Commercial banks have always played and, as far as I can see, will always play a role in the health of the economy. Commercial banks represent a kind of fulcrum of economic activity. If commercial banks are not lending at all or are not moving toward an acceleration of lending…then one can bet that the economy will not be moving ahead in the near future. If commercial banks are lending modestly or are accelerating their lending…then it can be anticipated that the economy will be expanding or even over-heating.
Right now, the commercial banks are not lending…and there doesn’t seem to be much reason to believe that they will pick up their lending any time soon.
The Federal Reserve is doing all that it can to infuse liquidity into short term and long term financial markets, but the banks are doing little or nothing in the way of expanding credit. There are two major reasons for this: first, the quality of the assets the banks are holding; and, second, the quality of potential borrowers.
In the first case, I am not convinced that banks have finally gotten their hands around the quality of their assets. There is still too much uncertainty in financial markets…as well as real markets…for banks to fully understand their position. Some financial assets, still, cannot be valued. Assets in foreclosure present an uncertain asset value to the banks. Credit card losses are mounting. Auto loan losses are mounting. And, so on and so on…
We continue to receive news that does not bode well for the value of the assets of banks. For example, the front page article in the New York Times trumpets on page one, ”As Vacant Office Space Grows, So Does Lender’s Crisis” (see http://www.nytimes.com/2009/01/05/business/05real.html?_r=1&hp). We have not yet seen the bankruptcies that will follow the miserable holiday season and this will lead to vacancies in the major malls as well as in strip malls.
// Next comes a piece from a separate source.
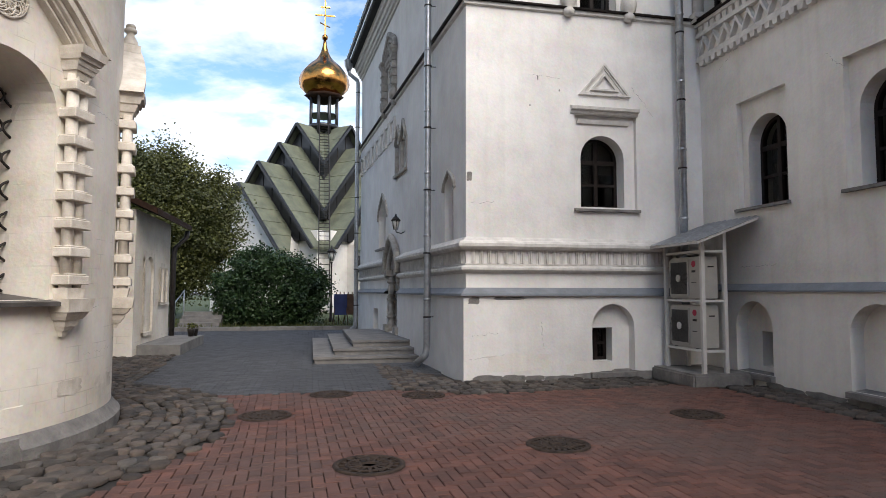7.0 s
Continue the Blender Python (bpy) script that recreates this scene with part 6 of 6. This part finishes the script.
def garden():
    bm = bmesh.new()
    # lawn behind the kerb, rising gently
    vs = [bm.verts.new(p) for p in ((-60, 28.7, 0.10), (6.6, 28.7, 0.10), (40, 34, 0.10), (60, 140, 0.4), (-60, 140, 0.4))]
    bm.faces.new(vs)
    setting("ground_lawn", bm, GRASS, "shaded lawn behind the lane", "lawn")
    k = tagged(empty("kerb", pose(0, 28.6, 0), "pale granite kerb along the lawn", "kerb"), kind="structure")
    me = None
    for i in range(11):
        if me is None:
            bm = bmesh.new()
            box(bm, (0.005, -0.09, -0.05), (0.995, 0.09, 0.14))
            bmesh.ops.bevel(bm, geom=bm.edges[:], offset=0.012, segments=1, affect="EDGES")
            me = bpy.data.meshes.new("kerb_stone")
            bm.to_mesh(me)
            bm.free()
            me.materials.append(STEP)
        ob = new("kerb_stone", me)
        ob.parent = k
        ob.location = (-4.2 + i, 0, 0)
    plant("garden_tree", -3.6, 37, "broad leafy tree with yellowing green leaves", "tree", (3.6, 0.22, 9), ((0, 0, 4.6), (4.3, 3.5, 3.8), 620, 190), LEAF_TREE, 0.15, 11)
    plant("garden_tree", -9.5, 33, "broad leafy tree with yellowing green leaves", "tree", (3.4, 0.2, 8), ((0, 0, 4.4), (4.0, 3.4, 3.8), 380, 150), LEAF_TREE, 0.16, 17)
    plant("lilac_bush", 2.7, 30.9, "dense dark-green lilac bush beside the lane", "bush", (1.4, 0.1, 9), ((0, 0, 1.45), (2.25, 1.6, 1.75), 300, 130), LEAF_BUSH, 0.13, 23)
    plant("lilac_bush", -1.9, 31.5, "low bright-green garden shrub", "bush", (0.5, 0.05, 5), ((0, 0, 0.5), (1.0, 0.8, 0.6), 50, 40), LEAF_BUSH, 0.13, 29)
    bm = bmesh.new()
    rng = random.Random(4)
    for i in range(2600):
        x, y = rng.uniform(-3, 8.5), 28.75 + abs(rng.gauss(0, 3.5))
        a, h = rng.uniform(0, 6.28), rng.uniform(0.06, 0.2)
        e = Vector((math.cos(a), math.sin(a), 0)) * 0.02
        b = Vector((x, y, 0.10))
        bm.faces.new([bm.verts.new(p) for p in (b - e, b + e, b + Vector((rng.uniform(-0.06, 0.06), rng.uniform(-0.06, 0.06), h)))])
    tagged(finish(bm, "grass", LEAF_TREE, merge=False), "uncut grass blades along the lawn's edge", "grass", "", "stuff")
    # garden steps with a rail
    s = empty("garden_steps", pose(0.2, 29.0, 0), "grey stone steps rising into the garden", "steps")
    for i in range(5):
        bm = bmesh.new()
        box(bm, (-0.75, i * 0.36, -0.02), (0.75, i * 0.36 + 0.4, 0.13 * (i + 1)))
        part("step", bm, STEP, s)
    for y in (0.0, 1.7):
        bm = bmesh.new()
        sweep(bm, [(-0.8, y, 0), (-0.8, y, 1.0 + y * 0.3)], 0.025, 6, Vector((0, 1, 0)))
        part("rail_post", bm, ZINC, s)
    bm = bmesh.new()
    sweep(bm, [(-0.8, -0.1, 1.0), (-0.8, 1.8, 1.5)], 0.025, 6, Vector((1, 0, 0)))
    part("handrail", bm, ZINC, s)
    # lamp post
    l = empty("street_lamp", pose(5.25, 32.6, 0.1), "black lamp post with a glazed lantern", "street lamp")
    bm = bmesh.new()
    lathe(bm, [(0.12, 0), (0.12, 0.12), (0.07, 0.2), (0.06, 0.8), (0.04, 0.9), (0.035, 2.6), (0.06, 2.65), (0.05, 2.7)], None, 10)
    part("post", bm, IRON, l)
    bm = bmesh.new()
    lathe(bm, [(0.09, 2.72), (0.19, 3.1)], None, 6)
    part("glass", bm, LAMP_GLASS, l)
    bm = bmesh.new()
    lathe(bm, [(0.23, 3.1), (0.12, 3.24), (0.04, 3.3), (0.03, 3.42)], None, 6)
    for k in range(6):
        a = 2 * math.pi * k / 6
        sweep(bm, [(0.092 * math.cos(a), 0.092 * math.sin(a), 2.72), (0.193 * math.cos(a), 0.193 * math.sin(a), 3.11)], 0.014, 4, Vector((0, 0, 1)))
    part("cap", bm, IRON, l)
    # easel signs
    for x, y, mat, nm, ang in ((5.55, 30.3, BLUE, "dark blue notice board on a wooden easel", 8), (6.05, 30.5, BROWN, "brown notice board on a wooden easel", -14)):
        e = empty("easel_sign", pose(x, y, 0.1, 0, 0, ang), nm, "sign", "easel signs")
        for q in ((-0.28, -0.1, -0.22), (0.28, -0.1, 0.22), (0.0, 0.45, 0.0)):
            bm = bmesh.new()
            sweep(bm, [(q[0] * 1.15, q[1] - 0.05, 0), (q[2] * 0.7, 0, 1.35)], 0.022, 5, Vector((0, 1, 0)))
            part("leg", bm, BROWN, e)
        bm = bmesh.new()
        box(bm, (-0.27, -0.09, 0.4), (0.27, -0.05, 1.25))
        part("board", bm, mat, e)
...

This will lead to further foreclosures and financial stress in real estate where there are already a lot of empty stores. We still have a wave or two to go through in the residential real estate market as the various ‘no doc-no down payment” loans re-price. And, although unemployment began to rise throughout the fall, many expect this trend to accelerate early in 2009 as the business failures and cutbacks start to add up. These movements and others not mentioned will only exacerbate the uncertainty surrounding the value of the asset portfolios of banks.
Banks will continue to be reluctant to lend if they don’t have a good idea of what the asset side of their balance sheet looks like.
As far as potential borrowers. There used to be a saying in the banking community that banks will not lend to anyone unless they don’t need to borrow any money.
My guess is that this will be the major lending rule that most financial institutions will follow in the near and intermediate future. On the upside, financial institutions stretch and stretch their lending standards to earn extra basis points returns so as to outdo their competition. On the downside, banks focus on the quality of credit because charge-offs dominate bank performance. In the past, banks have not moved into riskier borrowers until other banks have moved and it becomes necessary to compete in lesser credits in order to maintain a competitive position. Here the question becomes…who wants to move first?
My answer is that bankers feel very defensive about their behavior in the recent past…they will not want to be the leader in a new round of stupidity!
And, what of the Obama administration and the new plans for fiscal stimulus?
First of all there are rumors that any stimulus package proposed will not be enacted by January 20, 2009 let alone early in the spring. The Obama team has already responded to this by proposing, as a part of any stimulus program, a substantial package of tax cuts. The reasoning behind this is that it will draw bi-partisan support of the Republicans in Congress, something felt to be desirable to help achieve as much effectiveness for the economic program as possible.
An economic stimulus package, however, will not result in an immediate stimulation of bank lending. So, on top of when the economic program is passed…partially or in full…banks must still solve their own difficulties, as described above, before much real lending takes place.
Secondly, there is the international situation. The world economy is worse than anyone thought it was and is declining from there. The United States is part of this world economy…it cannot act independently of what is going on elsewhere in the world. Almost all of the nations of the world face similar situations and each faces the uncertainties mentioned above. But, how much is the rest of the world going to suffer from the continued decline in the United States economy and how much the United States is going to suffer from the decline in the rest of the world is unknown. The Obama administration must act more responsibly toward the rest of the world than did the administration that left office earlier this past fall.
And, we now have another uncertainty…the events in the Middle East present us with another unknown. War is uncertainty itself! What impact this will have on the rest of the world and how it will work itself out cannot be predicted with any degree of precision. But, it is in the mix now and must be taken into consideration is our potential scenarios for the year.
To summarize these comments: the economy will not begin to turn around until the banks are in a position to start lending again. My expectation for this turnaround is beyond the middle of 2009. And, this might be delayed even further if there is a rash of bank failures during the year. There are still too many uncertainties to be more definite and, as a consequence, the prediction for financial markets will still be…a downward drift…with lots and lots of volatility!